What is expected> Restate the listing that follows word for word, without its pictures.

START Data section

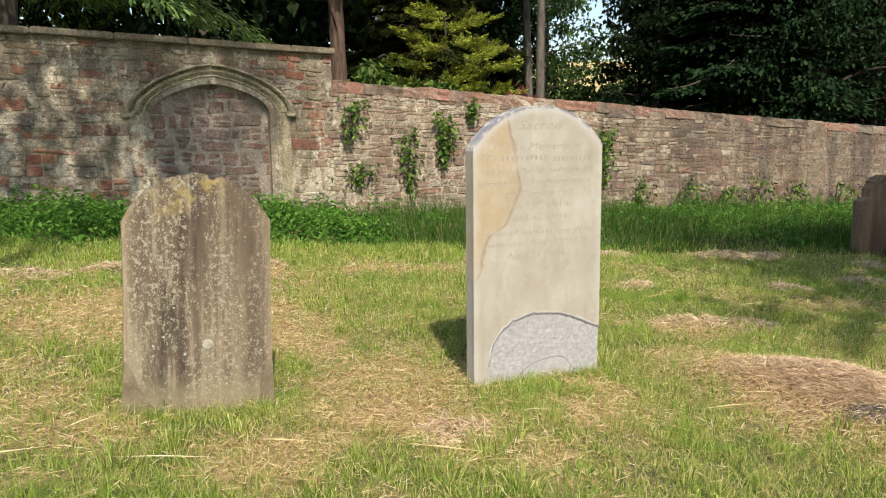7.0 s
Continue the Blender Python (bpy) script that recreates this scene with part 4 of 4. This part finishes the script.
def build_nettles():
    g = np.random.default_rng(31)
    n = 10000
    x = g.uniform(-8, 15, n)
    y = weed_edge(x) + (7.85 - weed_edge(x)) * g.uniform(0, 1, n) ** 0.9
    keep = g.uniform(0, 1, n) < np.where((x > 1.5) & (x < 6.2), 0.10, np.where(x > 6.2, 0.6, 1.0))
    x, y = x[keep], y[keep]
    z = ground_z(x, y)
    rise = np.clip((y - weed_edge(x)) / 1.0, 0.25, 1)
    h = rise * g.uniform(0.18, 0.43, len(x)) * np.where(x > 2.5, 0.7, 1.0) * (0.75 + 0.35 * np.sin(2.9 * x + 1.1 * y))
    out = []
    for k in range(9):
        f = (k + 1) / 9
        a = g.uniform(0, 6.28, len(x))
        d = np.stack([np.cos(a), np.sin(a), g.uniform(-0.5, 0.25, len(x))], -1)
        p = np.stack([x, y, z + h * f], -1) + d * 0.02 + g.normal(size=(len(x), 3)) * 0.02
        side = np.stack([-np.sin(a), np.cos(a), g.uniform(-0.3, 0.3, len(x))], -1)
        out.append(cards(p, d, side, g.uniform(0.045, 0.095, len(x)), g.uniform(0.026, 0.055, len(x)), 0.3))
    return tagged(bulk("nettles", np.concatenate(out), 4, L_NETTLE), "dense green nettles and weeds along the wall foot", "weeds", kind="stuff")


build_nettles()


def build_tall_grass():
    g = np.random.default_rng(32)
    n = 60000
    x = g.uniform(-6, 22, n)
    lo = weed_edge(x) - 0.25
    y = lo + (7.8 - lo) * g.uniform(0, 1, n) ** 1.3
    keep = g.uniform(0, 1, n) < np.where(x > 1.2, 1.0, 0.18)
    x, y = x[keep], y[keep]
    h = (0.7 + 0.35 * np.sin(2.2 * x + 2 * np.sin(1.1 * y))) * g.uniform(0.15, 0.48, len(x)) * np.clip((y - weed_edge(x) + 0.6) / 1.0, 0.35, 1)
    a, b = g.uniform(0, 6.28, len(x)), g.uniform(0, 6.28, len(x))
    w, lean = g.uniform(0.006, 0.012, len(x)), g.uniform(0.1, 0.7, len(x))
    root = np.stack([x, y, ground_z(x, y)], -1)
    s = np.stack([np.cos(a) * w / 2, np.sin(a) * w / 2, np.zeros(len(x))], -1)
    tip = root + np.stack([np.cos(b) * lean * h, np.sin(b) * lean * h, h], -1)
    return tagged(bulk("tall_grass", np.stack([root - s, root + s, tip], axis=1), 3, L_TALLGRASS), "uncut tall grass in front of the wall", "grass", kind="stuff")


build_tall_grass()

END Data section

Solved exercise>
7.0 s
Continue the Blender Python (bpy) script that recreates this scene with part 4 of 4. This part finishes the script.
def build_nettles():
    g = np.random.default_rng(31)
    n = 10000
    x = g.uniform(-8, 15, n)
    y = weed_edge(x) + (7.85 - weed_edge(x)) * g.uniform(0, 1, n) ** 0.9
    keep = g.uniform(0, 1, n) < np.where((x > 1.5) & (x < 6.2), 0.10, np.where(x > 6.2, 0.6, 1.0))
    x, y = x[keep], y[keep]
    z = ground_z(x, y)
    rise = np.clip((y - weed_edge(x)) / 1.0, 0.25, 1)
    h = rise * g.uniform(0.18, 0.43, len(x)) * np.where(x > 2.5, 0.7, 1.0) * (0.75 + 0.35 * np.sin(2.9 * x + 1.1 * y))
    out = []
    for k in range(9):
        f = (k + 1) / 9
        a = g.uniform(0, 6.28, len(x))
        d = np.stack([np.cos(a), np.sin(a), g.uniform(-0.5, 0.25, len(x))], -1)
        p = np.stack([x, y, z + h * f], -1) + d * 0.02 + g.normal(size=(len(x), 3)) * 0.02
        side = np.stack([-np.sin(a), np.cos(a), g.uniform(-0.3, 0.3, len(x))], -1)
        out.append(cards(p, d, side, g.uniform(0.045, 0.095, len(x)), g.uniform(0.026, 0.055, len(x)), 0.3))
    return tagged(bulk("nettles", np.concatenate(out), 4, L_NETTLE), "dense green nettles and weeds along the wall foot", "weeds", kind="stuff")


build_nettles()


def build_tall_grass():
    g = np.random.default_rng(32)
    n = 60000
    x = g.uniform(-6, 22, n)
    lo = weed_edge(x) - 0.25
    y = lo + (7.8 - lo) * g.uniform(0, 1, n) ** 1.3
    keep = g.uniform(0, 1, n) < np.where(x > 1.2, 1.0, 0.18)
    x, y = x[keep], y[keep]
    h = (0.7 + 0.35 * np.sin(2.2 * x + 2 * np.sin(1.1 * y))) * g.uniform(0.15, 0.48, len(x)) * np.clip((y - weed_edge(x) + 0.6) / 1.0, 0.35, 1)
    a, b = g.uniform(0, 6.28, len(x)), g.uniform(0, 6.28, len(x))
    w, lean = g.uniform(0.006, 0.012, len(x)), g.uniform(0.1, 0.7, len(x))
    root = np.stack([x, y, ground_z(x, y)], -1)
    s = np.stack([np.cos(a) * w / 2, np.sin(a) * w / 2, np.zeros(len(x))], -1)
    tip = root + np.stack([np.cos(b) * lean * h, np.sin(b) * lean * h, h], -1)
    return tagged(bulk("tall_grass", np.stack([root - s, root + s, tip], axis=1), 3, L_TALLGRASS), "uncut tall grass in front of the wall", "grass", kind="stuff")


build_tall_grass()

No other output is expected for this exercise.